A luxury brand’s three-hundred-dollar graphic tee is often produced in the exact same automated factories as mid-tier contemporary apparel, using comparable weights of cotton. The premium price is purely a reflection of current cultural hype and logo placement. These garments are highly susceptible to shifting fashion cycles. An item that is considered a peak status symbol this season can become culturally obsolete twelve months later, completely erasing its psychological appeal and secondary market value. In this sub-category of fashion, premium luxury clothing is rarely worth the financial hype.

Frequently Asked Questions

Why do some luxury garments require dry cleaning only even if they are made of cotton?

Even if the primary outer fabric of a luxury item is a washable fiber like cotton or linen, the internal structural elements tell a different story. High-end shirts and jackets often contain delicate internal canvases, silk thread embroidery, or specific interlinings designed to maintain the garment’s precise drape. Introducing these multi-layered items to the turbulent water and high heat of a standard residential washing machine can cause the different internal materials to shrink at uneven rates, permanently distorting the shape of the clothing.

Does a higher price tag always guarantee that a garment was ethically manufactured?

Price is not an automatic indicator of ethical labor practices. While many luxury houses manufacture their goods in European countries with strict labor laws, such as Italy or France, the supply chain can still lack transparency. Some luxury brands subcontract components of their production to smaller workshops that utilize low-wage migrant labor under substandard conditions. To ensure ethical manufacturing, consumers must look for verified third-party supply chain transparency reports rather than relying on a high retail price.
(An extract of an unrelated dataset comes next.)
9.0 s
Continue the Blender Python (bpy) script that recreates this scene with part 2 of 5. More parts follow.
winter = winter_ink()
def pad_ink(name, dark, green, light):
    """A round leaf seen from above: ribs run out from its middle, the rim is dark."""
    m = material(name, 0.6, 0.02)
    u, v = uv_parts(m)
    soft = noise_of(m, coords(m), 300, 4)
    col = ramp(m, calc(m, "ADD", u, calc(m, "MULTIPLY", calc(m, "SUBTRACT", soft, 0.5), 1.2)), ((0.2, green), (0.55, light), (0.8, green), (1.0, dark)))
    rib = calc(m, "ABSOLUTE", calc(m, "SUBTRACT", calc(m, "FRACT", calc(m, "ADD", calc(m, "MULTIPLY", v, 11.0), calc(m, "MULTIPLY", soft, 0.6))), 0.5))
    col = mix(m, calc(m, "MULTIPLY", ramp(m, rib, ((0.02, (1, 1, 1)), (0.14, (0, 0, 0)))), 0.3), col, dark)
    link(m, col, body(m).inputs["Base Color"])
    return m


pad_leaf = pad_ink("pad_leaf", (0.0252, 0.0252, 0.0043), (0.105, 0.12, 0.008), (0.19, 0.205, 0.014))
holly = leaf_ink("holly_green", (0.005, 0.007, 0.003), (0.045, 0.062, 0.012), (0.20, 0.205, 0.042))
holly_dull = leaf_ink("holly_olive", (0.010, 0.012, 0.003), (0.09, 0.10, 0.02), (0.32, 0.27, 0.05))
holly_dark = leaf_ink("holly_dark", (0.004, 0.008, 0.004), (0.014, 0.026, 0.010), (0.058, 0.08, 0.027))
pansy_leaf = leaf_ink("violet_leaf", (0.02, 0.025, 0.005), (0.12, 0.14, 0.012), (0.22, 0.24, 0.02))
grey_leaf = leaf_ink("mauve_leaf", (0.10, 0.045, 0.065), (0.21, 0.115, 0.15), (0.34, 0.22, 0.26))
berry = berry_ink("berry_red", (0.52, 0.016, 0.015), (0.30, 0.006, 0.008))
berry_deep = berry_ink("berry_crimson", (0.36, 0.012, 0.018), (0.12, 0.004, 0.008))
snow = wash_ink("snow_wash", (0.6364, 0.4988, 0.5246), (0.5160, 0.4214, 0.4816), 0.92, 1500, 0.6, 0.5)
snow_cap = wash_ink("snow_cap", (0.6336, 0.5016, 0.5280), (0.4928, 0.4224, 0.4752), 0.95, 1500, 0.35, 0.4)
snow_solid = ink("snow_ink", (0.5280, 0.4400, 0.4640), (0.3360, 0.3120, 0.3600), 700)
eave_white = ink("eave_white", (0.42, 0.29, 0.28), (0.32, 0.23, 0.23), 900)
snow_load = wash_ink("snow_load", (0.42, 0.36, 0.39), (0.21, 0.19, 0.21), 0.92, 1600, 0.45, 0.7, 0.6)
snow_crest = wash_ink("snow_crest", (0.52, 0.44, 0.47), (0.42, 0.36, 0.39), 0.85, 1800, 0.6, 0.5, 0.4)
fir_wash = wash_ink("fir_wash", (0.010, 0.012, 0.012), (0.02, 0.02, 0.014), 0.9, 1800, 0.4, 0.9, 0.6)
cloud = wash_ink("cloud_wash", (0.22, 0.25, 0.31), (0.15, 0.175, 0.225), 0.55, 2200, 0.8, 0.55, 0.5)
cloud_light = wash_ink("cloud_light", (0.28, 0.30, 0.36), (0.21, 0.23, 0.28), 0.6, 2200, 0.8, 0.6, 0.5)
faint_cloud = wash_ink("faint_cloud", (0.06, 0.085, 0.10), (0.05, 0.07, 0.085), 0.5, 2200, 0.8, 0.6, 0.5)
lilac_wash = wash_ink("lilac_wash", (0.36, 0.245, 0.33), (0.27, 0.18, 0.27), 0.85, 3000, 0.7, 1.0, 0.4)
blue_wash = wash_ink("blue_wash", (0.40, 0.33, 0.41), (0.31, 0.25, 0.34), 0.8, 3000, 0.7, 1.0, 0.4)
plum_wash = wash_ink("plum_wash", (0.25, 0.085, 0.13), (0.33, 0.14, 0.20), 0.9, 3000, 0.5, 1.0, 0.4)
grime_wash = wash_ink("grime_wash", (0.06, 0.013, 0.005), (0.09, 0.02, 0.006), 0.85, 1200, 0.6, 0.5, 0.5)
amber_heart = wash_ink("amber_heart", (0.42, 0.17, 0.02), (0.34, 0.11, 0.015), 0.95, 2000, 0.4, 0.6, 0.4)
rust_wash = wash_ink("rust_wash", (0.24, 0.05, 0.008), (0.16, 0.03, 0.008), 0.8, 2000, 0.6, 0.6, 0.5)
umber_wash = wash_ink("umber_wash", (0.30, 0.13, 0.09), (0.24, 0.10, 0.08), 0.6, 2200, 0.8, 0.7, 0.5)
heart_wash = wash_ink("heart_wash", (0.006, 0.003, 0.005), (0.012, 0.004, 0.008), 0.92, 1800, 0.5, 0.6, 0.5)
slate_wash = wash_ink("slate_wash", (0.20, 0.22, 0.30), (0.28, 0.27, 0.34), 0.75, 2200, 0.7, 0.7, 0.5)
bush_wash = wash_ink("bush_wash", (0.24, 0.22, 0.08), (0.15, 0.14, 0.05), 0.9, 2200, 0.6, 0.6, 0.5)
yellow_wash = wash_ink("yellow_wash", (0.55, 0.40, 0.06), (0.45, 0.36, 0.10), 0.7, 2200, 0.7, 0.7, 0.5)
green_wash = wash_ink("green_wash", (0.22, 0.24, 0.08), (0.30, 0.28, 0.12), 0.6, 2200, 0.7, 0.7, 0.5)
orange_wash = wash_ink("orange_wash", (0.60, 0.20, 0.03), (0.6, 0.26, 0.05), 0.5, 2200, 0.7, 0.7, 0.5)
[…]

What is the difference between a luxury brand’s main collection and its outlet store collection?

The vast majority of inventory found in luxury outlet malls was never actually displayed in a flagship boutique. To capitalize on aspirational buyers, many luxury brands manufacture a completely separate, lower-tier line specifically for their outlet stores. These items use cheaper synthetic fabrics, simplified patterns, and less labor-intensive construction methods while featuring the brand’s recognizable logo. True leftover boutique inventory is rare and usually heavily guarded to protect main-line exclusivity.

How can I spot low-quality construction in an expensive designer store?
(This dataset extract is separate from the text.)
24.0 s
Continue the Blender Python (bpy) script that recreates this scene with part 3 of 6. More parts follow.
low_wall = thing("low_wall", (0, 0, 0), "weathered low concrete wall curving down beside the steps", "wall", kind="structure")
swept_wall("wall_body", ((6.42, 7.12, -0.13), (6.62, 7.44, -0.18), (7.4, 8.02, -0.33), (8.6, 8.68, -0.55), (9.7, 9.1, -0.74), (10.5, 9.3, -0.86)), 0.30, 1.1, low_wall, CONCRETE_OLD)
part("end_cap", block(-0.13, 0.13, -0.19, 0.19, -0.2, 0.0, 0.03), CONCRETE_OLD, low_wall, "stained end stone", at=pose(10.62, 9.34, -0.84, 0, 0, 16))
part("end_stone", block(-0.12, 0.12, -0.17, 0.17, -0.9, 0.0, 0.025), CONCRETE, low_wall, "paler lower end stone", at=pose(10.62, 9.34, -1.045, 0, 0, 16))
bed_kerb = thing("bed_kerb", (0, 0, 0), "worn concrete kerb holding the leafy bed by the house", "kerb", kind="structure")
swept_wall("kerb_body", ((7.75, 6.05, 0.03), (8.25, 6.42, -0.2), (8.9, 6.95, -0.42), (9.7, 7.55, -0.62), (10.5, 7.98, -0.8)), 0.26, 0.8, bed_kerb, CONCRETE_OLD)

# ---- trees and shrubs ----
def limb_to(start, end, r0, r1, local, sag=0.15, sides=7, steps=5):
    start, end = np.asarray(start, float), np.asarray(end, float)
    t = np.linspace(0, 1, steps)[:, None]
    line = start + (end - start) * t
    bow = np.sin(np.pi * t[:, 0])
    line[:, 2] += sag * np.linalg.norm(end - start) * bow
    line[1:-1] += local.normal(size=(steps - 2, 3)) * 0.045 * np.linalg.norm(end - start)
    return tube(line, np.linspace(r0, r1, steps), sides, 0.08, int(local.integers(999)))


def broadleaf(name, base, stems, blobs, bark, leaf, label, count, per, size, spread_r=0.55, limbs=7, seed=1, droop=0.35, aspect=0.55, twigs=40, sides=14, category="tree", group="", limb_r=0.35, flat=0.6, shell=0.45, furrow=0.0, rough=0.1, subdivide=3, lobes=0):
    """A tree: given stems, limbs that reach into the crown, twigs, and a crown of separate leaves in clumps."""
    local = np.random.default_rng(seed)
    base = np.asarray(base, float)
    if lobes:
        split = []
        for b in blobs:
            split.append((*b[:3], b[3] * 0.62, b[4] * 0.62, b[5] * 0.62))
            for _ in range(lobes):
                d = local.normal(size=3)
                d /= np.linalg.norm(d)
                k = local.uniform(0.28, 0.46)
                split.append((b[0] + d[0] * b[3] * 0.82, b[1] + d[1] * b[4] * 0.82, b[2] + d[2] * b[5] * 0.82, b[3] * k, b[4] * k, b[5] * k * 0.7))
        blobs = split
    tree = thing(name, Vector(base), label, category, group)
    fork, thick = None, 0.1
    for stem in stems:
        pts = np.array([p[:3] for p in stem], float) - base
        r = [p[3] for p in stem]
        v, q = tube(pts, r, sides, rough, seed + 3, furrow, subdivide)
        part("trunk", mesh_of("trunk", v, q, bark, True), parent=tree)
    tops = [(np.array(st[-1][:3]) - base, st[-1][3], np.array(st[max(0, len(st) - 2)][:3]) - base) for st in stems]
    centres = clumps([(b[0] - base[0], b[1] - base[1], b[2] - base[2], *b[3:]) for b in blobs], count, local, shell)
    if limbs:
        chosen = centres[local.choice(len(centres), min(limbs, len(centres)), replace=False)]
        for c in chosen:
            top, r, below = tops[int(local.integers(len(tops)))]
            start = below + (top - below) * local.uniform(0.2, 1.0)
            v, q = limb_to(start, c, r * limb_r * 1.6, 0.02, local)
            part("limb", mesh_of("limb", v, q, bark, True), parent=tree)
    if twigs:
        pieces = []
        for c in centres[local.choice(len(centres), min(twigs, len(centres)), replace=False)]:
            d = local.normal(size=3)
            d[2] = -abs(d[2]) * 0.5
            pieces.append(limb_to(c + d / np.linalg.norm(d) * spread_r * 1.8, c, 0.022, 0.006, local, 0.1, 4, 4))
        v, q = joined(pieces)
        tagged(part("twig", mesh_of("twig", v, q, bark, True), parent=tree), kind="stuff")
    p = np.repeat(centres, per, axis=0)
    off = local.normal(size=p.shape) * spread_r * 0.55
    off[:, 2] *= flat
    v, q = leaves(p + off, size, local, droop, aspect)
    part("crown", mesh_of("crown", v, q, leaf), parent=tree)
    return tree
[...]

To evaluate quality independently of the price tag, turn the garment completely inside out. Inspect the seams for loose threads, fraying raw edges, or crooked stitching lines. High-quality garments typically feature bound or French seams that enclose the raw fabric edges completely. Additionally, pull gently on either side of a seam line; if the stitches separate easily and expose visible gaps between the panels, the tension is incorrect, indicating rushed mass production.

Why does luxury leather smell different than inexpensive leather options?
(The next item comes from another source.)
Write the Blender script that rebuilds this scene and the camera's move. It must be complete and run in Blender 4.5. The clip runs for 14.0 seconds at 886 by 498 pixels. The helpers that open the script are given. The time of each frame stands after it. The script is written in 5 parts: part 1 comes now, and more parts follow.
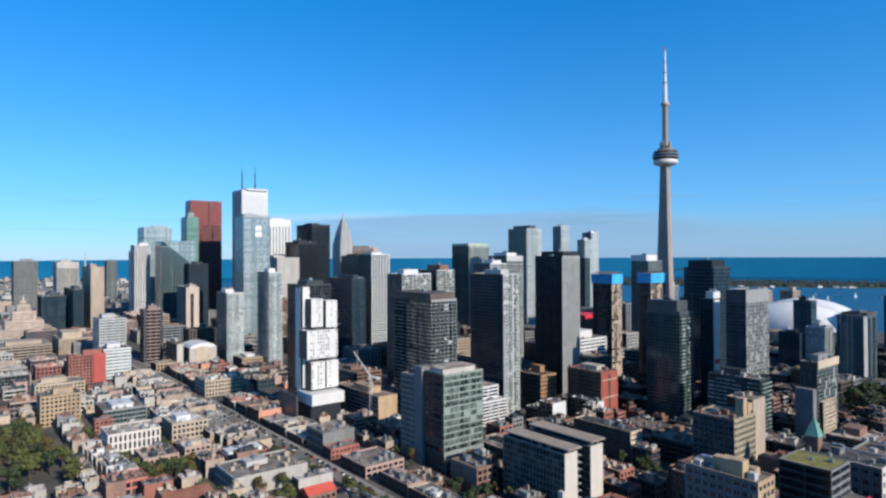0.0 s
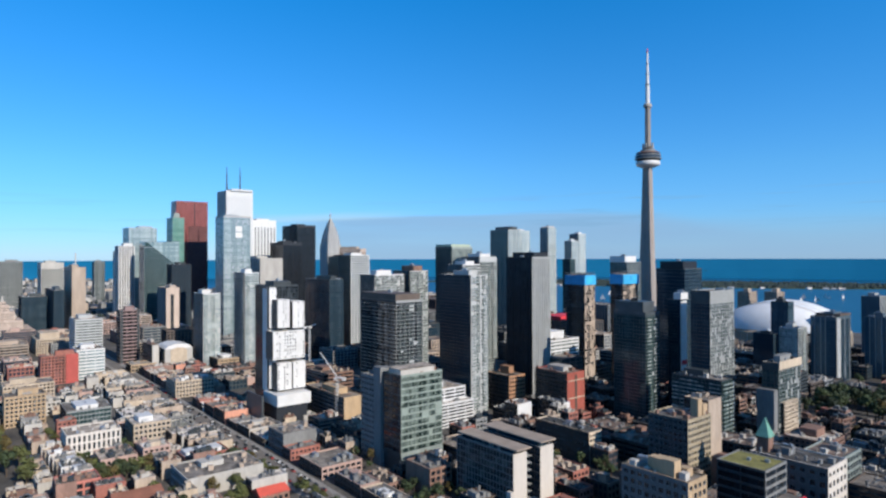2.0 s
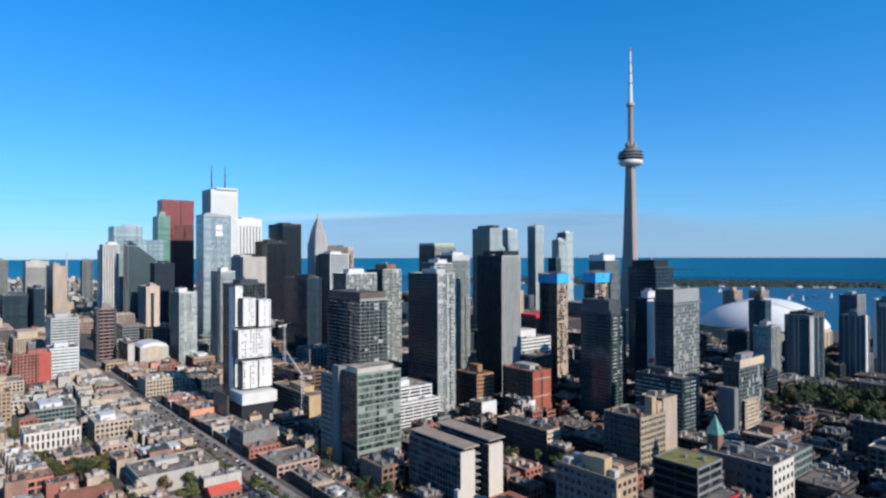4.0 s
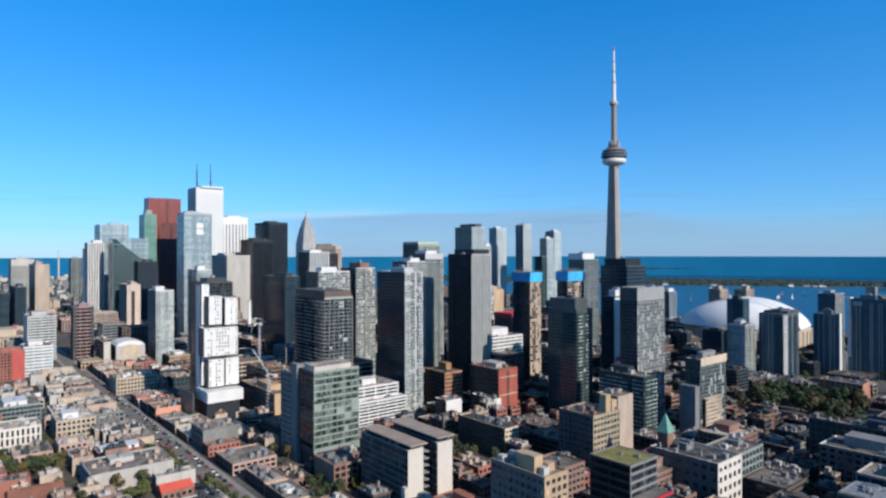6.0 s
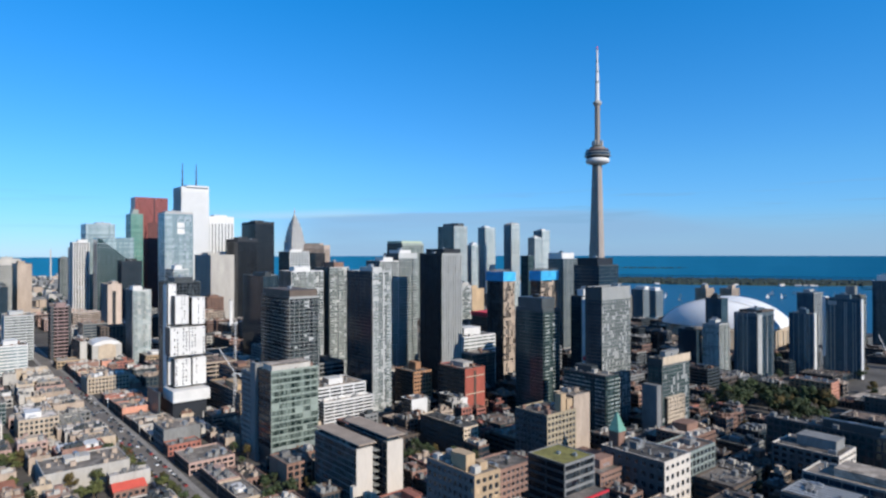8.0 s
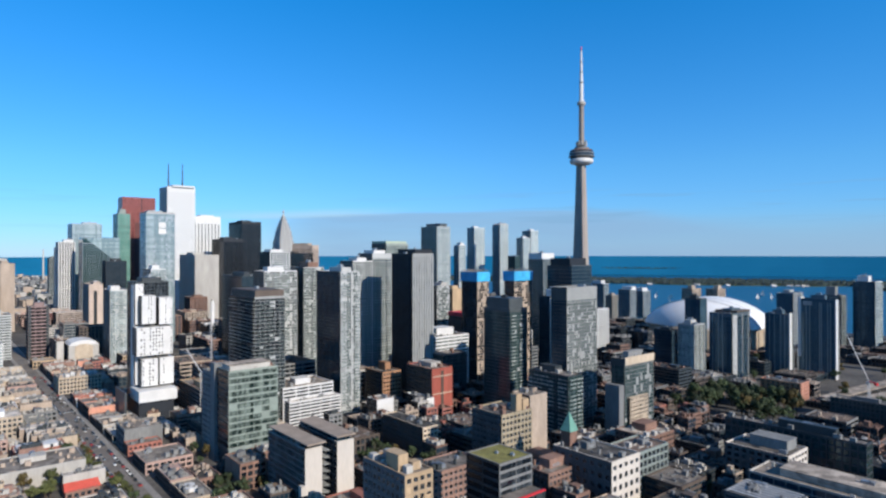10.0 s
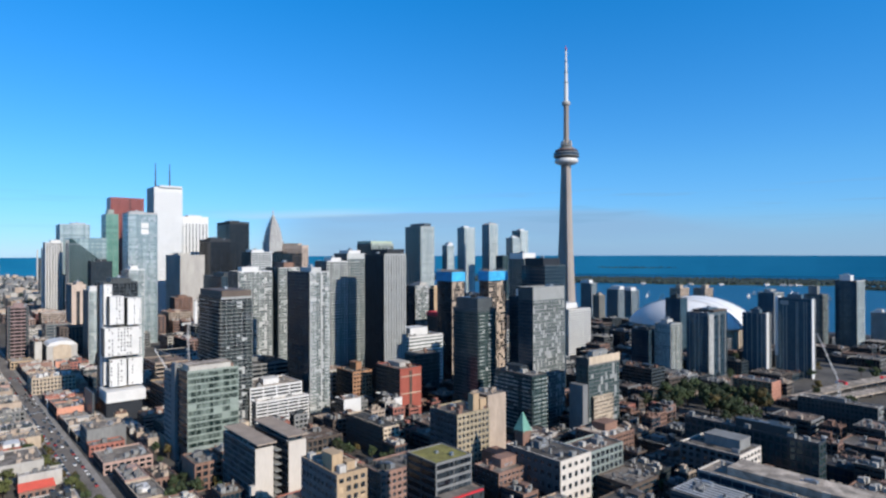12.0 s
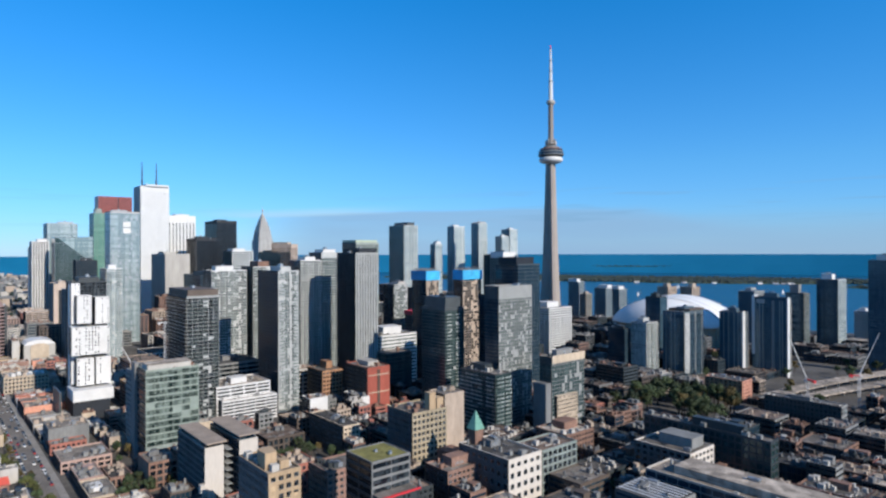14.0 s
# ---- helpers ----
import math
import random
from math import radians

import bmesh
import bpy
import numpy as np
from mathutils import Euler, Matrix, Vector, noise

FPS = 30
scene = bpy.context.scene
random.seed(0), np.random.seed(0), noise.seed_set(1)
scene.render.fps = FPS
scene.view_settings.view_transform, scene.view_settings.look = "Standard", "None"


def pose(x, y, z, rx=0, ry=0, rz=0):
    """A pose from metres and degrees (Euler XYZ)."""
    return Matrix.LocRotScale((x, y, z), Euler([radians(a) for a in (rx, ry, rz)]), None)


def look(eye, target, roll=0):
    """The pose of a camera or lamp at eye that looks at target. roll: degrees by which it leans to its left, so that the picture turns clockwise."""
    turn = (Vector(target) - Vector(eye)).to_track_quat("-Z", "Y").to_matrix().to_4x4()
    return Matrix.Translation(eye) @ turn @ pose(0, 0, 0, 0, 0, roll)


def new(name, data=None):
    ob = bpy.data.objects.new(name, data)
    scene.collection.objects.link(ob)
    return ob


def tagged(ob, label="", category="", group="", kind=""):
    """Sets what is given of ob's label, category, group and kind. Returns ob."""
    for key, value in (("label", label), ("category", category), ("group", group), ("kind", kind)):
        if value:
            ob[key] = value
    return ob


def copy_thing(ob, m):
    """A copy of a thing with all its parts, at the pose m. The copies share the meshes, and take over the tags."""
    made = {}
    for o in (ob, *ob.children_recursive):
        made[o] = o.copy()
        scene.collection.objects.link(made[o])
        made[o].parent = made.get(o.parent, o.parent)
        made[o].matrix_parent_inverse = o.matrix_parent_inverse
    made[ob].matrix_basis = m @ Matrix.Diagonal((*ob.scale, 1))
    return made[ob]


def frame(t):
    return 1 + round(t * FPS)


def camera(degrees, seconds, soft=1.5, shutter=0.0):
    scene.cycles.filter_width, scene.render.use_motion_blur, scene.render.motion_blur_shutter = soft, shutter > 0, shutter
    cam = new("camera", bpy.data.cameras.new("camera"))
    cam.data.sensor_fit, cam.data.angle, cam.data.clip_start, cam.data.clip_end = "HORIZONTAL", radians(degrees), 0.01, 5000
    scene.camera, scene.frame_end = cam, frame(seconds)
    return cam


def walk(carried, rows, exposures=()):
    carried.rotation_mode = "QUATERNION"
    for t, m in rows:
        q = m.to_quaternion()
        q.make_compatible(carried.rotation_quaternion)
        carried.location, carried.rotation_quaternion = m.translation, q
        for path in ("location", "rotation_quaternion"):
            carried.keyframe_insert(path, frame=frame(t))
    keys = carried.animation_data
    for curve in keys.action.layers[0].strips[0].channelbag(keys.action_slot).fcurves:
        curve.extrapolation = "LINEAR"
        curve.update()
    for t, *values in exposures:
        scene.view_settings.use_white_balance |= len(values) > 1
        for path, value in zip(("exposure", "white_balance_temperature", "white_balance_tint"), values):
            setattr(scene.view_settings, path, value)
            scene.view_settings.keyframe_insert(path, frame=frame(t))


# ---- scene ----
cam = camera(71.0, 14.0, soft=2.45)
METRES, EYE, TILT, LEAN, TURN, EXPO = 187.0, 161.0, 0.0, 0.0, 42.0, 0.4
ROWS = [
    (0.0, 0.0, 0.0, 0.0, 0.0, 1.07, 0.24),
    (0.5, 0.0327, -0.0006, -0.0003, -0.09, 1.11, 0.22),
    (1.0, 0.0666, -0.0014, -0.0009, -0.17, 1.15, 0.21),
    (1.5, 0.1011, -0.0018, -0.001, -0.25, 1.16, 0.2),
    (2.0, 0.136, -0.0023, -0.0018, -0.34, 1.17, 0.17),
    (2.5, 0.1715, -0.0028, -0.002, -0.42, 1.15, 0.16),
    (3.0, 0.2066, -0.0034, -0.0026, -0.49, 1.12, 0.15),
    (5.5, 0.3872, -0.0095, -0.0044, -0.78, 0.96, 0.14),
    (6.0, 0.423, -0.011, -0.0047, -0.83, 0.93, 0.11),
    (6.5, 0.4587, -0.0125, -0.0046, -0.88, 0.9, 0.11),
    (7.0, 0.4944, -0.0139, -0.0039, -0.93, 0.85, 0.12),
    (7.5, 0.5302, -0.0158, -0.0041, -0.98, 0.86, 0.15),
    (8.0, 0.5659, -0.0178, -0.0046, -1.04, 0.87, 0.12),
    (10.5, 0.7453, -0.0276, -0.0038, -1.23, 0.88, 0.08),
    (11.0, 0.7815, -0.0296, -0.0036, -1.24, 0.88, 0.1),
    (11.5, 0.8173, -0.0315, -0.0034, -1.27, 0.88, 0.12),
    (12.0, 0.8536, -0.0336, -0.0031, -1.28, 0.86, 0.16),
    (12.5, 0.8897, -0.0355, -0.0029, -1.3, 0.83, 0.18),
    (13.0, 0.9261, -0.0374, -0.0026, -1.32, 0.81, 0.17),
    (13.5, 0.9626, -0.0393, -0.0021, -1.35, 0.78, 0.18),
    (14.0, 0.999, -0.0409, -0.0018, -1.38, 0.74, 0.18),
]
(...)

The distinct scent of high-end luxury leather is a direct result of the tanning method used to preserve the animal hide. Cheap leather goods use chrome tanning, a chemical-heavy process utilizing chromium salts that takes only a few days but leaves a harsh, chemical odor. Luxury houses frequently utilize traditional vegetable tanning. This artisanal process relies on natural tannins derived from tree bark, leaves, and roots. It takes several months to complete and produces a rich, earthy, and organic aroma that develops beautifully over time.

Are luxury fashion brands sizing systems different from standard retail brands?

Luxury brands, particularly those based in Europe, operate on completely different sizing charts than mainstream mass-market retailers. Furthermore, premium brands rarely engage in vanity sizing, a practice where retailers intentionally label a larger physical garment with a smaller size number to make the consumer feel better. Luxury items are patterned closer to true anatomical measurements and are tailored with slim silhouettes, meaning buyers often need to select a larger size than they normally wear in high-street retail stores.